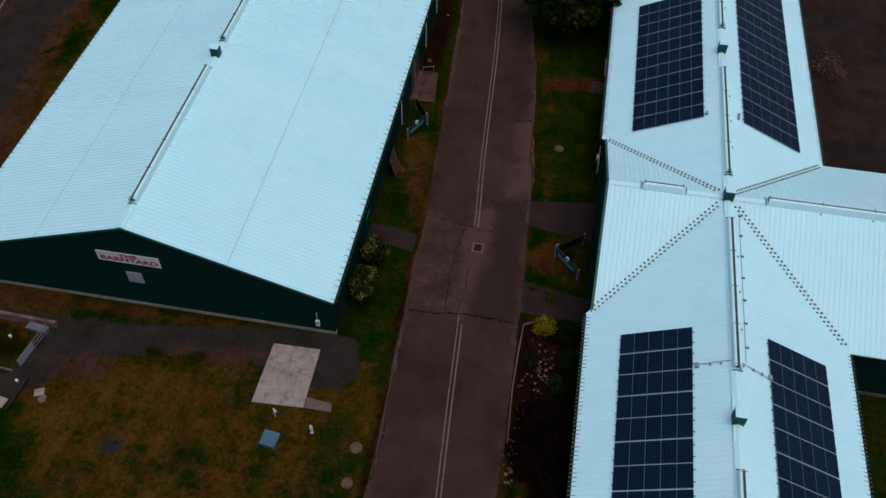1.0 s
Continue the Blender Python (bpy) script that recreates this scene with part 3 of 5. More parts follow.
rise = np.where((np.abs(PX + 10) < 60) & (PY > 0) & (PY < 160), rng0.normal(size=PX.shape) * 0.012, 0) - 0.02
nxg, nyg = len(gx), len(gy)
quad = (np.arange(nyg - 1)[:, None] * nxg + np.arange(nxg - 1)[None]).ravel()
ground = raw("ground", np.stack([PX, PY, rise], -1).reshape(-1, 3).tolist(), np.stack([quad, quad + 1, quad + 1 + nxg, quad + nxg], 1).tolist(), ground_mat)
tagged(ground, "patchy green and dry lawn with gravel tracks and bare soil", "ground", kind="structure")
# dark ground: planted bed, road edges and a strip beside the barn
for name, field in (("gravel", gravel), ("soil", soil), ("dry", dry), ("scuffed", scuffed), ("parched", parched), ("tan", tan), ("millings", inside_distance(PX, PY, LOT)), ("moss", moss), ("dark_ground", np.maximum.reduce([inside_distance(PX, PY, MULCH), 0.35 - line_distance(PX, PY, [(3.2, 104.2), (4.2, 104.8), (6, 105.0), (7.4, 105.4)]), inside_distance(PX, PY, [(-7.6, 100.5), (-7.7, 113), (-7.1, 113), (-6.9, 108), (-6.4, 103), (-6.2, 100.5)]) + 0.1, inside_distance(PX, PY, [(-15.7, 76), (-13.9, 76), (-14.1, 90), (-14.6, 105.5), (-15.7, 105.5)]) + 0.15, np.where(PY > 104, 0.28, 0.1) - np.abs(PX - road_right - 0.2), np.where((PY > 126) | (PY < 60), 0.28, 0.0) - np.abs(PX - road_left + 0.3)])), ("worn", inside_distance(PX, PY, PAD))):
    ground.data.attributes.new(name, "FLOAT", "POINT").data.foreach_set("value", np.clip(field, -3, 3).ravel().astype(np.float32))


def ragged(seed, step, amount):
    """A smooth random sideways wobble, read along a length."""
    rng = np.random.default_rng(seed)
    table = rng.normal(size=4000) * amount
    return lambda v: float(np.interp(v / step + 500, np.arange(4000), table))


# ---- road ----
wob_l, wob_r, wob_l2, wob_r2 = ragged(1, 1.6, 0.06), ragged(2, 1.6, 0.06), ragged(5, 0.4, 0.025), ragged(6, 0.4, 0.025)
ys = np.concatenate([[-60, -20, 0, 10], np.arange(15, 141.01, 0.4)])


def strip(name, left, right, ys, z, material, parent=None, label="", thick=0.03, cols=1):
    """A laid strip between two edges x = left(y), right(y), with its thickness."""
    verts, faces, w = [], [], cols + 3
    for y in ys:
        a, b = left(y), right(y)
        verts.append((a - 0.03, y, z - thick))
        verts += [(a + (b - a) * k / cols, y, z) for k in range(cols + 1)]
        verts.append((b + 0.03, y, z - thick))
    for i in range(len(ys) - 1):
        faces += [(i * w + k, i * w + k + 1, (i + 1) * w + k + 1, (i + 1) * w + k) for k in range(w - 1)]
    return raw(name, verts, faces, material, parent, label)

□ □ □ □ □

Write the lines above out again exactly, without any of their pictures.

1.0 s
Continue the Blender Python (bpy) script that recreates this scene with part 3 of 5. More parts follow.
rise = np.where((np.abs(PX + 10) < 60) & (PY > 0) & (PY < 160), rng0.normal(size=PX.shape) * 0.012, 0) - 0.02
nxg, nyg = len(gx), len(gy)
quad = (np.arange(nyg - 1)[:, None] * nxg + np.arange(nxg - 1)[None]).ravel()
ground = raw("ground", np.stack([PX, PY, rise], -1).reshape(-1, 3).tolist(), np.stack([quad, quad + 1, quad + 1 + nxg, quad + nxg], 1).tolist(), ground_mat)
tagged(ground, "patchy green and dry lawn with gravel tracks and bare soil", "ground", kind="structure")
# dark ground: planted bed, road edges and a strip beside the barn
for name, field in (("gravel", gravel), ("soil", soil), ("dry", dry), ("scuffed", scuffed), ("parched", parched), ("tan", tan), ("millings", inside_distance(PX, PY, LOT)), ("moss", moss), ("dark_ground", np.maximum.reduce([inside_distance(PX, PY, MULCH), 0.35 - line_distance(PX, PY, [(3.2, 104.2), (4.2, 104.8), (6, 105.0), (7.4, 105.4)]), inside_distance(PX, PY, [(-7.6, 100.5), (-7.7, 113), (-7.1, 113), (-6.9, 108), (-6.4, 103), (-6.2, 100.5)]) + 0.1, inside_distance(PX, PY, [(-15.7, 76), (-13.9, 76), (-14.1, 90), (-14.6, 105.5), (-15.7, 105.5)]) + 0.15, np.where(PY > 104, 0.28, 0.1) - np.abs(PX - road_right - 0.2), np.where((PY > 126) | (PY < 60), 0.28, 0.0) - np.abs(PX - road_left + 0.3)])), ("worn", inside_distance(PX, PY, PAD))):
    ground.data.attributes.new(name, "FLOAT", "POINT").data.foreach_set("value", np.clip(field, -3, 3).ravel().astype(np.float32))


def ragged(seed, step, amount):
    """A smooth random sideways wobble, read along a length."""
    rng = np.random.default_rng(seed)
    table = rng.normal(size=4000) * amount
    return lambda v: float(np.interp(v / step + 500, np.arange(4000), table))


# ---- road ----
wob_l, wob_r, wob_l2, wob_r2 = ragged(1, 1.6, 0.06), ragged(2, 1.6, 0.06), ragged(5, 0.4, 0.025), ragged(6, 0.4, 0.025)
ys = np.concatenate([[-60, -20, 0, 10], np.arange(15, 141.01, 0.4)])


def strip(name, left, right, ys, z, material, parent=None, label="", thick=0.03, cols=1):
    """A laid strip between two edges x = left(y), right(y), with its thickness."""
    verts, faces, w = [], [], cols + 3
    for y in ys:
        a, b = left(y), right(y)
        verts.append((a - 0.03, y, z - thick))
        verts += [(a + (b - a) * k / cols, y, z) for k in range(cols + 1)]
        verts.append((b + 0.03, y, z - thick))
    for i in range(len(ys) - 1):
        faces += [(i * w + k, i * w + k + 1, (i + 1) * w + k + 1, (i + 1) * w + k) for k in range(w - 1)]
    return raw(name, verts, faces, material, parent, label)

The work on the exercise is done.